In industries where innovation is highly distributed, companies often attempt to gain market advantages by coordinating their product introductions with those of other companies in hopes of generating increased sales and customer satisfaction. Synchronization can take a number of forms, and the implementation costs vary widely. Moreover, keeping part of a company’s operations synchronized with those of another can present substantial challenges involving control. The challenges are magnified when capturing the benefits of synchrony depends on many other players in the industry network.
Understanding what it takes to coordinate critical activities across industry networks can be extremely helpful, particularly in technology-intensive industries, where innovation is distributed and companies are strategically interdependent. Sony and Microsoft, leading manufacturers of video game consoles, for example, often try to coordinate product releases with game manufacturers such as Electronic Arts.
The network of relationships among companies within an industry plays a key role in producing synchronization.
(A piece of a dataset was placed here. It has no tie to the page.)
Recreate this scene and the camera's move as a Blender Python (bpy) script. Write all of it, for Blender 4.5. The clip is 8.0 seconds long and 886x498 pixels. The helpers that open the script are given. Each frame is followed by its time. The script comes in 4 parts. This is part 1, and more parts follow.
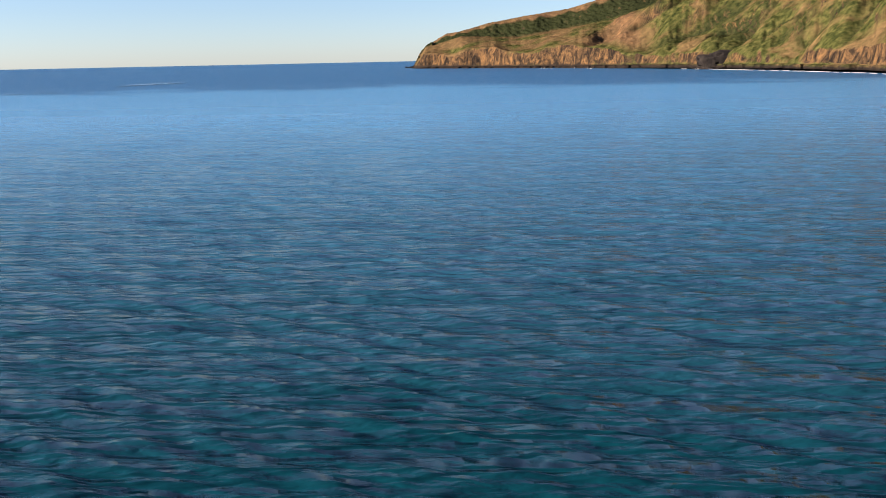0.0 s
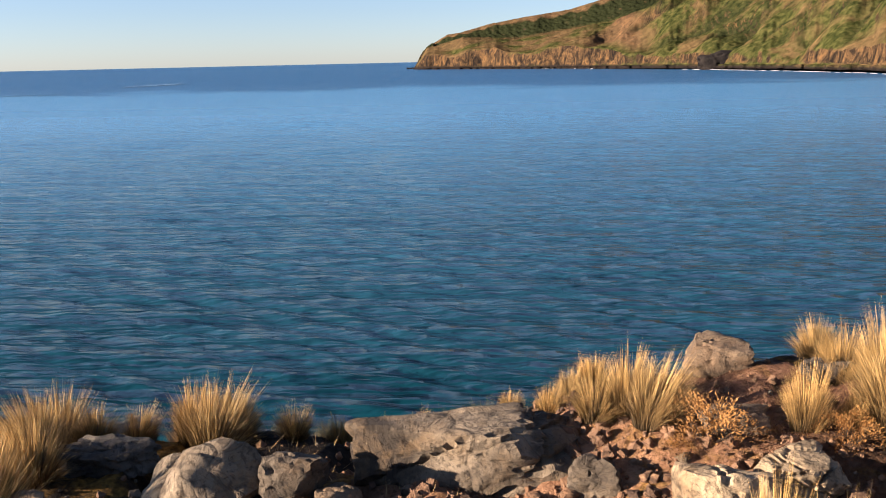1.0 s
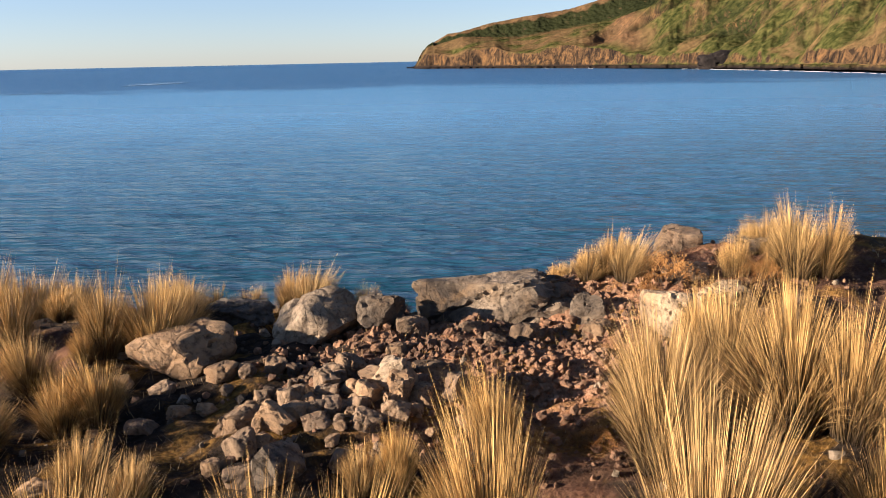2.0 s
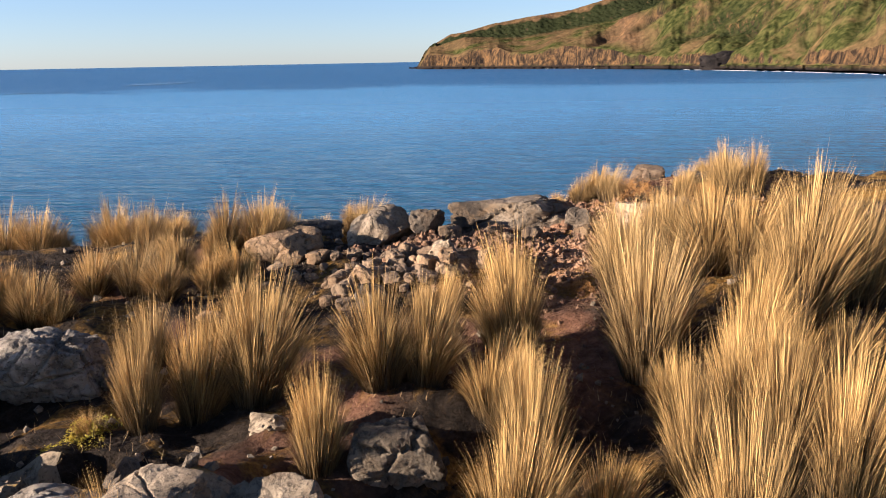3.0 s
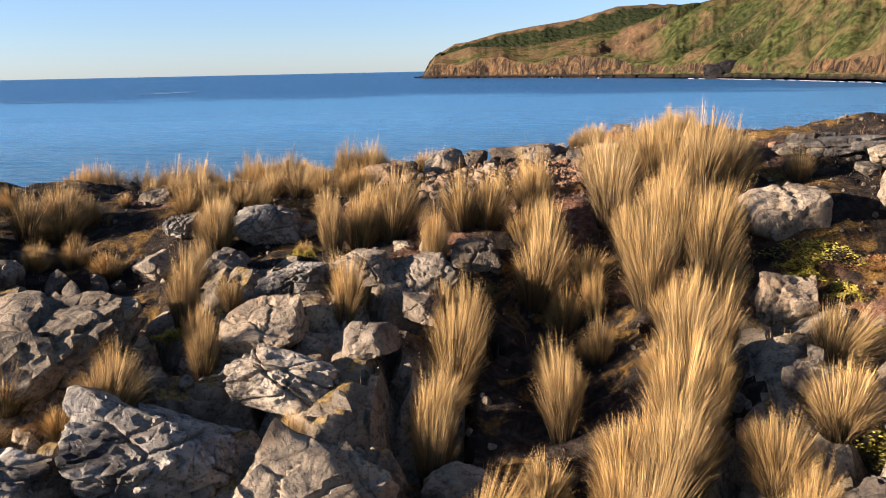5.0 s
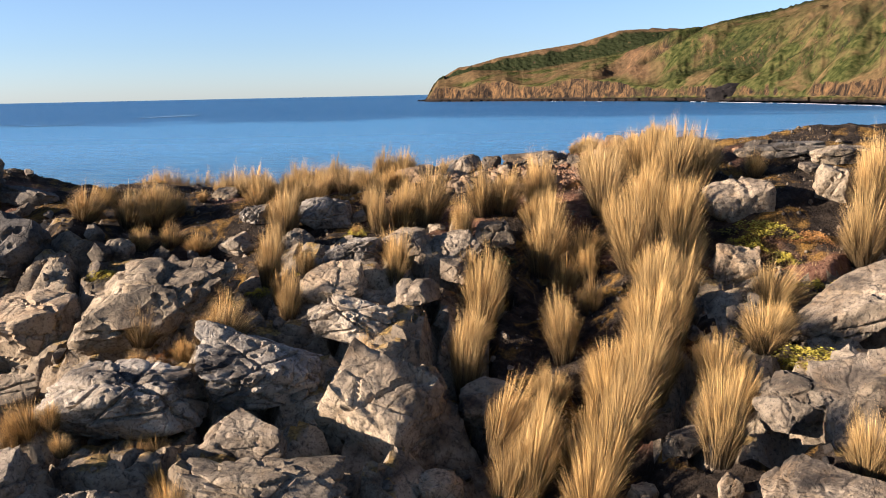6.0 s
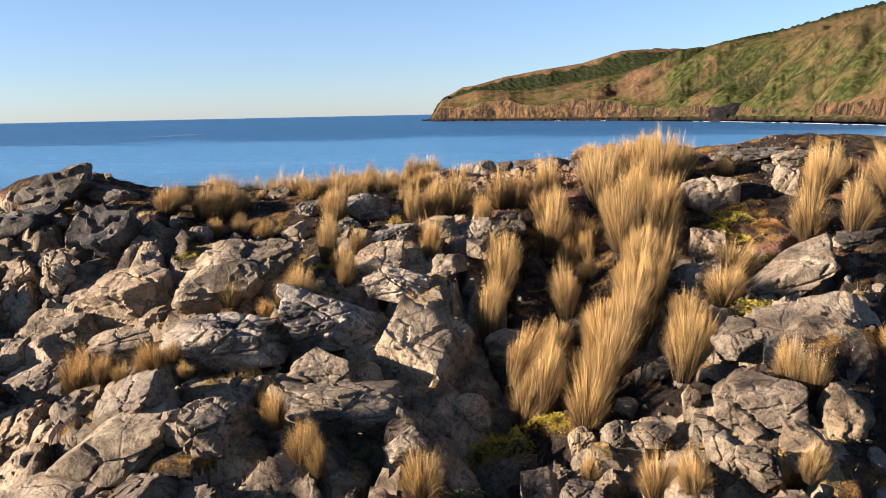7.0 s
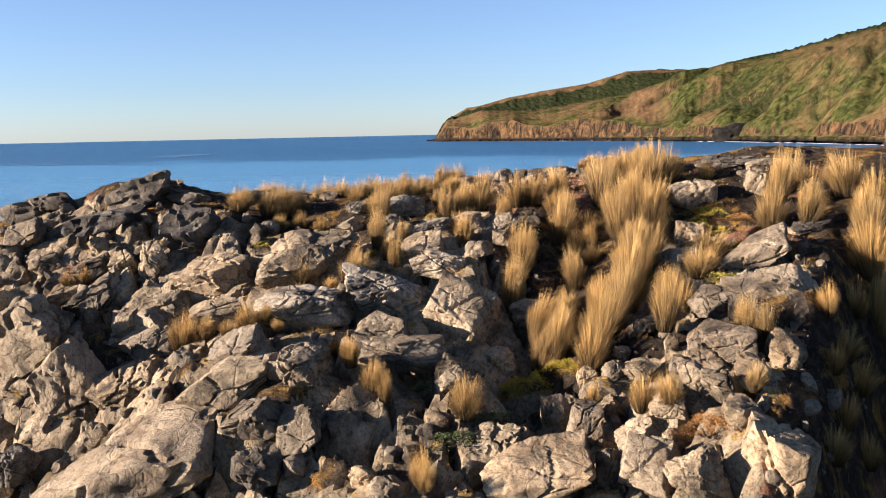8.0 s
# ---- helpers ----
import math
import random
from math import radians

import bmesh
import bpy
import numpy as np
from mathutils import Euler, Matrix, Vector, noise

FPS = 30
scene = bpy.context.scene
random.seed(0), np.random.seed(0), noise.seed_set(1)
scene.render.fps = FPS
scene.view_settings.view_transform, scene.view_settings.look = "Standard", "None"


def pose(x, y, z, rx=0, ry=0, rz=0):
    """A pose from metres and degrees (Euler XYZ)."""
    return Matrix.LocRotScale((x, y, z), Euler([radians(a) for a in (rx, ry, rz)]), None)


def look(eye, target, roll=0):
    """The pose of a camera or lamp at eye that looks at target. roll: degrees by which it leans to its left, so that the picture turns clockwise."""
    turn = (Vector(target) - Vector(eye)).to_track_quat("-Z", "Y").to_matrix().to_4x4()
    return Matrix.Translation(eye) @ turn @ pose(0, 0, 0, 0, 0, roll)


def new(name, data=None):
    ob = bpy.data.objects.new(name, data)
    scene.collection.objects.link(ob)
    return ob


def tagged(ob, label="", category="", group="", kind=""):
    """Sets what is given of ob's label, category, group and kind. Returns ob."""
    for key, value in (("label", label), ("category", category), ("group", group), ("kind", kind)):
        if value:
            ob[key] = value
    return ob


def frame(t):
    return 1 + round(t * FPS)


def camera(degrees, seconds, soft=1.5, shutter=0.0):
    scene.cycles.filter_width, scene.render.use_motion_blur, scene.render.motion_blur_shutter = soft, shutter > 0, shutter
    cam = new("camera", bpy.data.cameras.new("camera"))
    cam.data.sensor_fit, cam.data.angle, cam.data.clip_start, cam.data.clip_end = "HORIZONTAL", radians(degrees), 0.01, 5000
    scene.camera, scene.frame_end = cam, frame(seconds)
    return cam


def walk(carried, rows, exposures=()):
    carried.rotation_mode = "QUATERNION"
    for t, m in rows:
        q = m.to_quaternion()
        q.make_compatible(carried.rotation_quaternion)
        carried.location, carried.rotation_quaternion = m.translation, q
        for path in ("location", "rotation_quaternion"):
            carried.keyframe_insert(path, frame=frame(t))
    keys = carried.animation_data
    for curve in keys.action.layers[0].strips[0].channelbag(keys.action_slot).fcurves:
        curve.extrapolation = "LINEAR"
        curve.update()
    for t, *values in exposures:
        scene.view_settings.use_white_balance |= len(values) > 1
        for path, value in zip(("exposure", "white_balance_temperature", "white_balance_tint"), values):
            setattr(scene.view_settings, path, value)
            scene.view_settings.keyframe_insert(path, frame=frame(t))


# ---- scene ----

Such relationships can range from intense collaborations to arm’s-length alliances involving less interaction. Enterprises synchronize their product development work in three different ways: by planning the synchrony proactively with a few other partner organizations; by reacting to signals by other companies; or by combining these two approaches to create a hybrid approach.
In industries that produce highly complex products, industry leaders can overcome the weaknesses of planned and reactive synchronization by blending the two approaches. This involves proactively engaging with the company or companies they absolutely must coordinate with and “signaling” their intentions to a selected group of other companies in hopes that the broader network of companies will respond.